YOUR INSTRUCTIONS | Identify the lines that contain the string "carried", then copy each of them.

SOURCE MATERIAL |
****

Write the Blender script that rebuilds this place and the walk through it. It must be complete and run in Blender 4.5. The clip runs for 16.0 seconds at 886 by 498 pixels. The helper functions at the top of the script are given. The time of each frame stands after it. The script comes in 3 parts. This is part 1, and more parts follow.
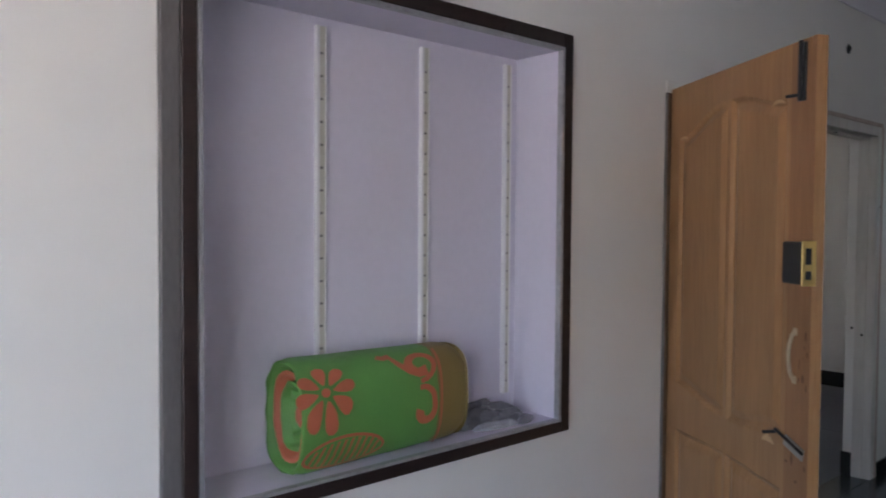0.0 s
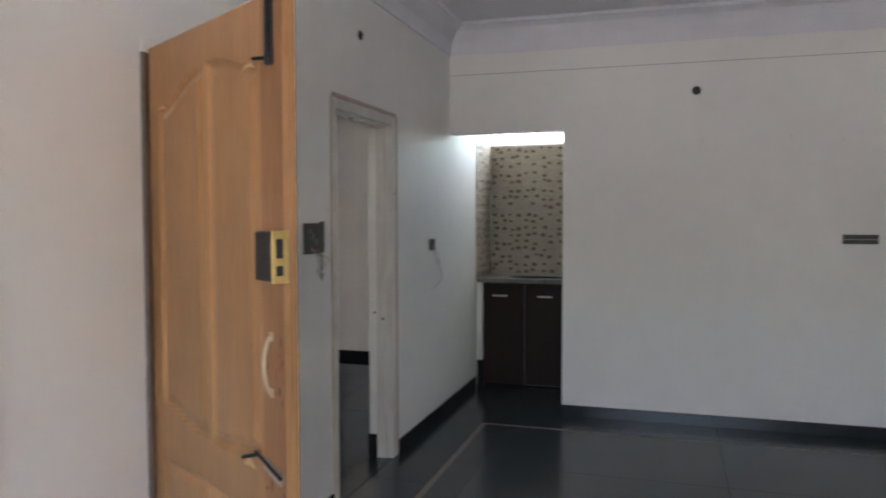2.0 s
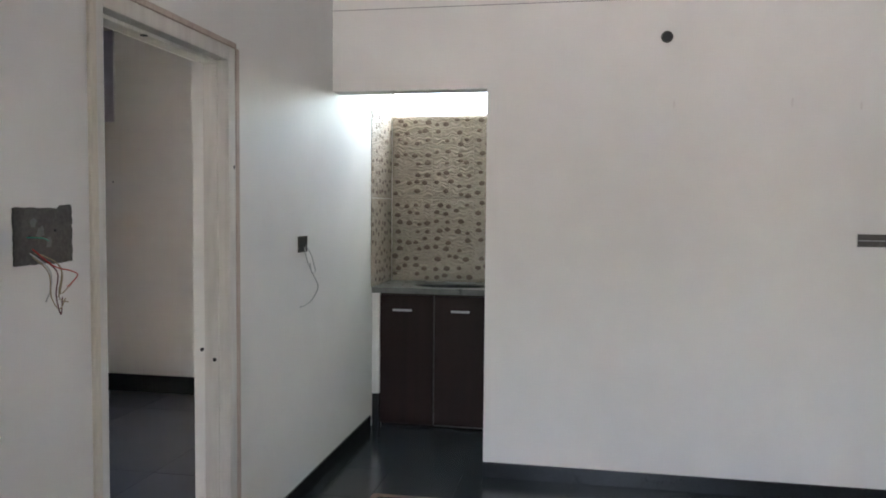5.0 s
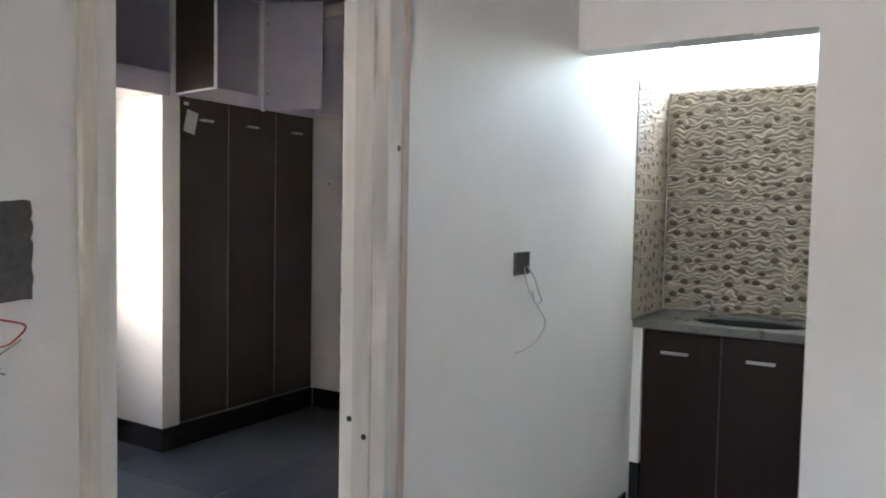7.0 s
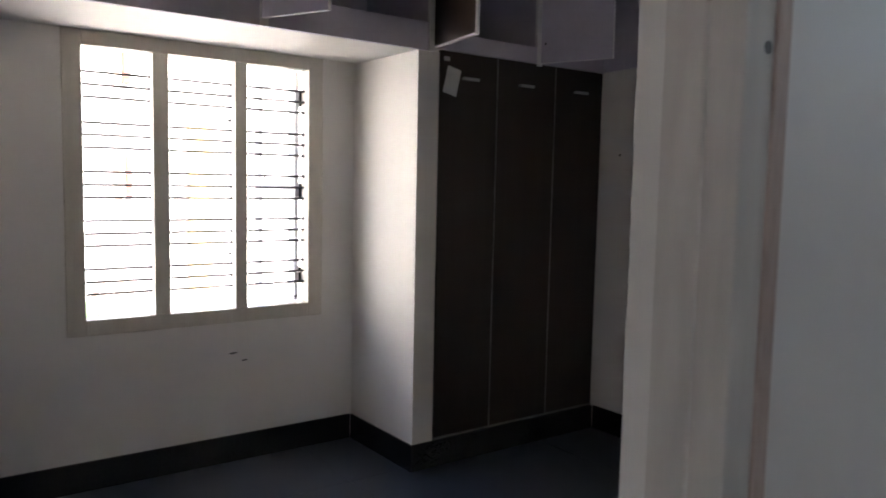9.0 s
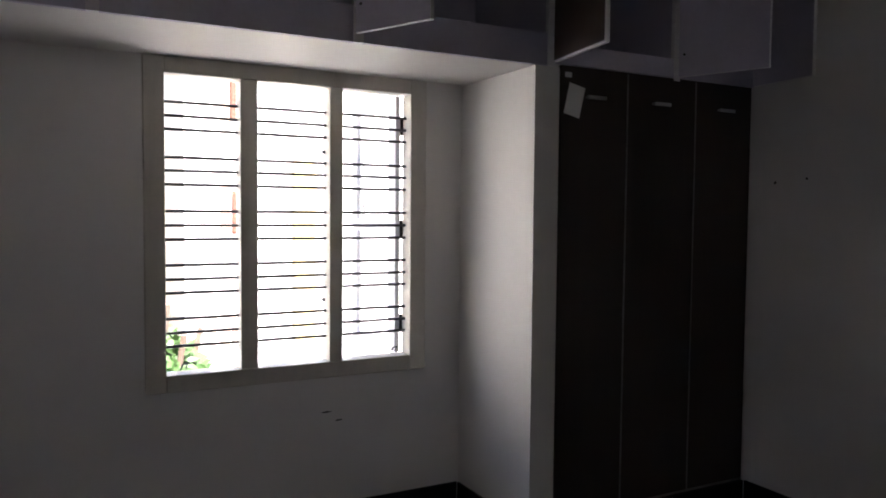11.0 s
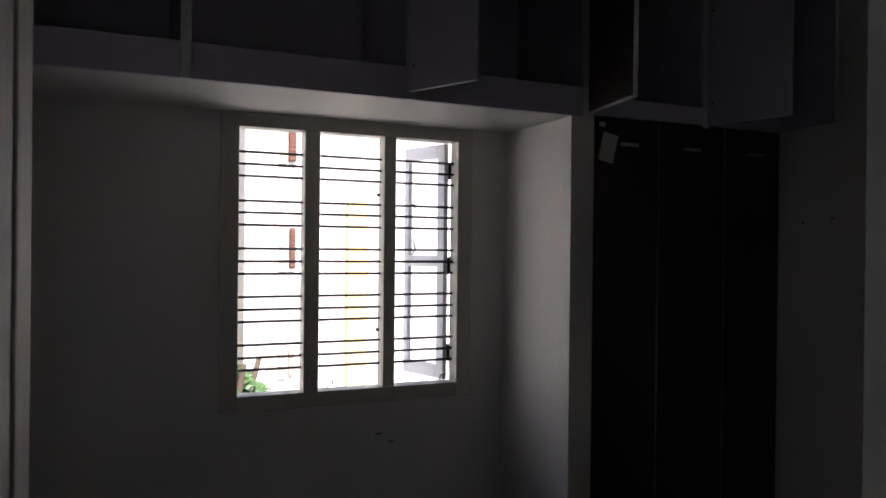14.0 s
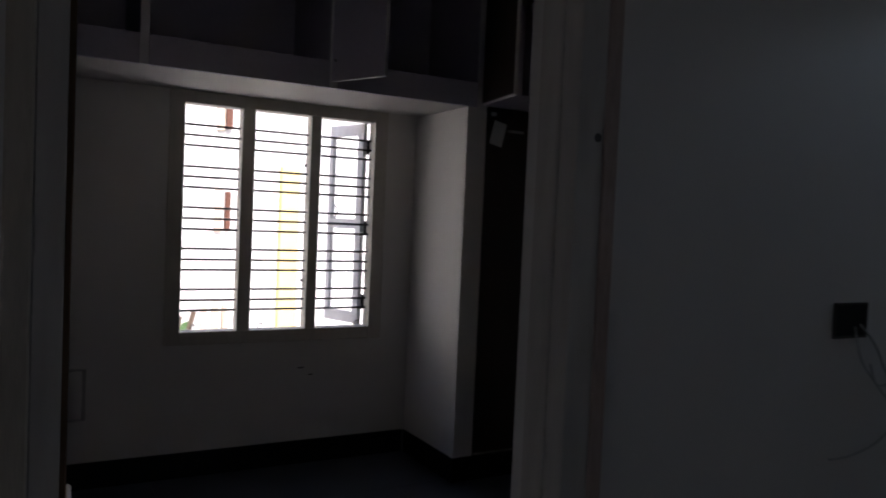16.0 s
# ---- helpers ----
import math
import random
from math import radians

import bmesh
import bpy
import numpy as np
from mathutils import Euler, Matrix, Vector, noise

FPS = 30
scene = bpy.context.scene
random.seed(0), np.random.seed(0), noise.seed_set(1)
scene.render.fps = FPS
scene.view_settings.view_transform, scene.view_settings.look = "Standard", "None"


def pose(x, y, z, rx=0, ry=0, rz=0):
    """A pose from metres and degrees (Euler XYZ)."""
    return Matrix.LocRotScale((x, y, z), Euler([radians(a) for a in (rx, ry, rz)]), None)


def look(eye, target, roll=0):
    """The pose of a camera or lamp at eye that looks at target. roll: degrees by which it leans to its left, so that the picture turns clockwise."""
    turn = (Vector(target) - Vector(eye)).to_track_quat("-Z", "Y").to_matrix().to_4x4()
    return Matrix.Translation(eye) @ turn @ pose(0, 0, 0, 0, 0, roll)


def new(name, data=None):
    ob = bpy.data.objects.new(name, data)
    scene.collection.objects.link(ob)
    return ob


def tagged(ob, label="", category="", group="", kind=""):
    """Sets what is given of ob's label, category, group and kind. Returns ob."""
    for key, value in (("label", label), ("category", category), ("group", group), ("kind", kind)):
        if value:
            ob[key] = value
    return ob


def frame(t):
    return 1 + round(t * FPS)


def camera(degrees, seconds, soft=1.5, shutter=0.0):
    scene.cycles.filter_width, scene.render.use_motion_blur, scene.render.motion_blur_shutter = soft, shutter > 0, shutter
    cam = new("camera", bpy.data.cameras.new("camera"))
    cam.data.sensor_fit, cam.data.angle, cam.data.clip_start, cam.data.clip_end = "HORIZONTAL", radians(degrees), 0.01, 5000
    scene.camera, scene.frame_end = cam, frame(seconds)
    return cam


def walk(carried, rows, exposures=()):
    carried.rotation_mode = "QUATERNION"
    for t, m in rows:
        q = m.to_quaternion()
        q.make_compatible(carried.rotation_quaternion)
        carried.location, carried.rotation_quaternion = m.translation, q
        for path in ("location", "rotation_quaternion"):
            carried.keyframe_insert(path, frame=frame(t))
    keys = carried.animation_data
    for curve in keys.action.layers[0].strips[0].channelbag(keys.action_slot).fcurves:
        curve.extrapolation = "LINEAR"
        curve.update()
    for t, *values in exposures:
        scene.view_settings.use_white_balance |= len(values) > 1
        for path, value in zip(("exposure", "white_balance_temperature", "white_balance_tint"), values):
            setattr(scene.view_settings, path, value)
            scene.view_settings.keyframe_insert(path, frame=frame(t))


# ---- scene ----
cam = camera(61.1, 16.0, soft=1.8, shutter=0.3)
PATH = [
    (0, (1.106, 0.278, 1.511), (2.427, 1.778, 1.444), 0.4),
    (0.5, (1.223, 0.24, 1.498), (2.669, 1.621, 1.444), -0.1),
    (1, (1.395, 0.182, 1.514), (2.965, 1.42, 1.451), -0.9),
    (1.5, (1.529, 0.182, 1.507), (3.243, 1.209, 1.419), -0.4),
    (2, (1.664, 0.284, 1.509), (3.575, 0.867, 1.415), -0.1),
    (2.5, (1.845, 0.338, 1.493), (3.811, 0.685, 1.376), -0.0),
    (3, (2.106, 0.305, 1.492), (4.082, 0.592, 1.367), -0.2),
    (3.2, (2.206, 0.336, 1.49), (4.188, 0.575, 1.358), 0.1),
    (5.5, (3.5, 0.567, 1.469), (5.442, 1.035, 1.374), 0.7),
    (6, (3.813, 0.579, 1.469), (5.7, 1.236, 1.371), 0.5),
    (6.5, (4.079, 0.637, 1.466), (5.859, 1.544, 1.366), 0.9),
    (7, (4.372, 0.764, 1.47), (6.069, 1.819, 1.367), 1.1),
    (7.5, (4.612, 0.868, 1.441), (6.199, 2.079, 1.324), 0.5),
    (8, (4.868, 1.004, 1.476), (6.237, 2.455, 1.331), 0.2),
    (8.5, (5.044, 1.204, 1.439), (6.302, 2.752, 1.293), 0.7),
    (9, (5.171, 1.416, 1.467), (6.344, 3.026, 1.291), 1.2),
    (9.5, (5.299, 1.596, 1.46), (6.35, 3.291, 1.307), 0.5),
    (12, (5.436, 1.9, 1.506), (6.346, 3.681, 1.503), 0.3),
    (12.5, (5.427, 1.884, 1.508), (6.315, 3.67, 1.659), 0.1),
    (13, (5.401, 1.842, 1.521), (6.259, 3.637, 1.734), 0.1),
    (13.5, (5.354, 1.735, 1.51), (6.185, 3.554, 1.535), 0.4),
    (14, (5.306, 1.592, 1.5), (6.123, 3.418, 1.495), 0.6),
    (14.5, (5.256, 1.418, 1.497), (6.069, 3.244, 1.462), 1.1),
    (15, (5.241, 1.212, 1.485), (6.046, 3.042, 1.438), 1.0),
    (15.5, (5.214, 1.02, 1.475), (6.007, 2.855, 1.411), 1.9),
    (16, (5.125, 0.89, 1.476), (6.094, 2.638, 1.398), 2.5),
]
EXPOSURES = [(0.0, 3.4, 6250, 14), (0.5, 3.66, 6300, 14), (1.0, 3.9, 6450, 14), (1.5, 4.08, 6500, 14), (2.0, 4.24, 6700, 14), (3.0, 4.6, 6900, 14),
             (5.5, 4.88, 6800, 14), (7.0, 5.04, 6700, 14), (7.5, 5.06, 6650, 14), (8.0, 4.82, 6600, 14), (8.5, 4.33, 6500, 15), (9.0, 3.75, 6500, 16),
             (9.7, 3.12, 6400, 17), (11.8, 2.48, 6250, 17), (12.5, 2.05, 6250, 17), (13.5, 1.53, 6200, 17), (14.5, 1.14, 6200, 18), (16.0, 0.93, 6150, 19)]
walk(cam, [(t, look(eye, target, roll)) for t, eye, target, roll in PATH], EXPOSURES)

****

OUTPUT BELOW |
def walk(carried, rows, exposures=()):
    carried.rotation_mode = "QUATERNION"
        q.make_compatible(carried.rotation_quaternion)
        carried.location, carried.rotation_quaternion = m.translation, q
            carried.keyframe_insert(path, frame=frame(t))
    keys = carried.animation_data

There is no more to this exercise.